Optioned Shares will vest and may be exercised as follows:
{COMPLETE ONE}
☐ In accordance with the vesting provisions set out in Schedule "B" of the Plan.
or
☐ As follows: [INSERT VESTING SCHEDULE][INSERT VESTING TERMS]
The grant of the Option evidenced hereby is made subject to the terms and conditions of the Plan, which are hereby incorporated herein and forms part hereof.
To exercise your Option, deliver a written notice specifying the number of Optioned Shares you wish to acquire, together with a certified cheque, wire transfer or bank draft payable to the Company for the aggregate Exercise Price and any other amount payable by an Optionee under section 4.2 of the Plan, if applicable. The Optionee acknowledges that if, in connection with the exercise of an Option, the Company is required to deduct or withhold any amount by reason of any required source deductions which the Company is required by law or regulation of any governmental authority whatsoever to remit in connection with the Plan, an Option Commitment, a grant or exercise of an Option or any issuance or delivery of Optioned Shares, the Company may implement any or all of the procedures enumerated in section 4.2 of the Plan to ensure that the withholding and deduction obligations are met. The operation of the Plan and the issuance and exercise of all Options and Optioned Shares contemplated by the Plan is subject to all applicable laws, and all rules and requirements of the TSX Venture (or NEX, if applicable). The Optionee agrees to fully cooperate with the Company in doing all such things, including executing and delivering all such agreements, undertakings or other documents or furnishing all such information as is reasonable necessary to assist the Company in complying with such laws, rules and requirements. A certificate for the Optioned Shares so acquired will be issued by the transfer agent as soon as practicable thereafter.

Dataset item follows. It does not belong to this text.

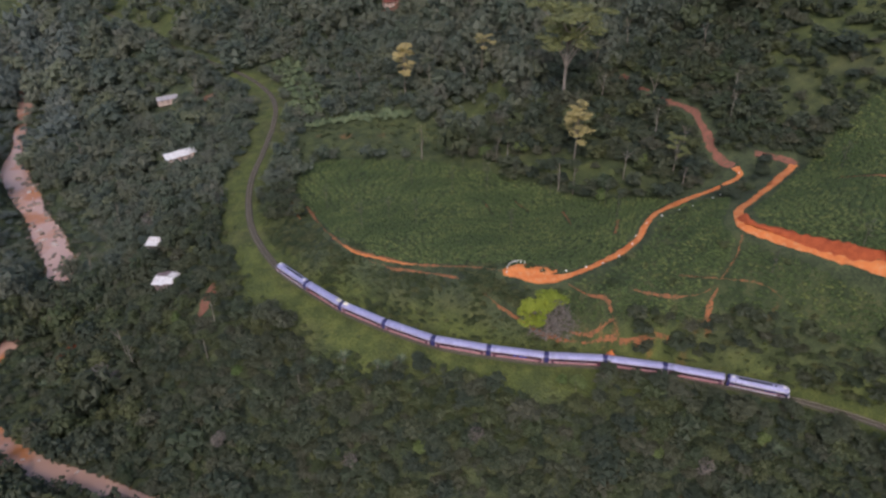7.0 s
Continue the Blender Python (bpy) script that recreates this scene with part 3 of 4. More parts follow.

[INSERT LANGUAGE FOR HOLD PERIOD AND LEGEND IF REQUIRED]
The Company and the Optionee represent that the Optionee under the terms and conditions of the
Plan is a bona fide Service Provider (as defined in the Plan), entitled to receive Options under TSX Venture Policies.
The Optionee also acknowledges and consents to the collection and use of Personal Information (as defined in the Policies of the TSX Venture Exchange) by both the Company and the TSX Venture (or the NEX, as the case may be) as more particularly set out in the Acknowledgement - Personal Information in use by the TSX Venture (or the NEX, as the case may be) on the date of this Share Option Plan.
OLIVUT RESOURCES LTD.
By:
Authorized Signatory
(* SIGNATURE OF OPTIONEE)
SCHEDULE “B”
SHARE OPTION PLAN
VESTING SCHEDULE
-
Options granted pursuant to the Plan to Directors, Officers and all Employees and Consultants employed or retained by the Company for a period of more than six months at the time the Option is granted will vest as follows:
(a) 1/3 of the total number of Options granted will vest six months after the date of grant;
(b) a further 1/3 of the total number of Options granted will vest one year after the date of grant; and
(c) the remaining 1/3 of the total number of Options granted will vest eighteen months after the date of grant. -
Options granted pursuant to the Plan to an Employee or a Consultant who has been employed or retained by the Company for a period of less than six months at the time the Option is granted will vest as follows:
(a) 1/3 of the total number of Options granted will vest one year after the date of grant;
(b) a further 1/3 of the total number of Options granted will vest eighteen months after the date of grant; and
(c) the remaining 1/3 of the total number of Options granted will vest two years after the date of grant. -
Options granted to Consultants retained by the Company pursuant to a short term contract or for a specific project with a finite term, will be subject to such vesting provisions determined by the Board of Directors of the Company at the time the Option Commitment is made, subject to Regulatory Approval.
-
Options granted to Service Providers involved in Investor Relations Activities shall vest in accordance with section 3.5 of the Plan.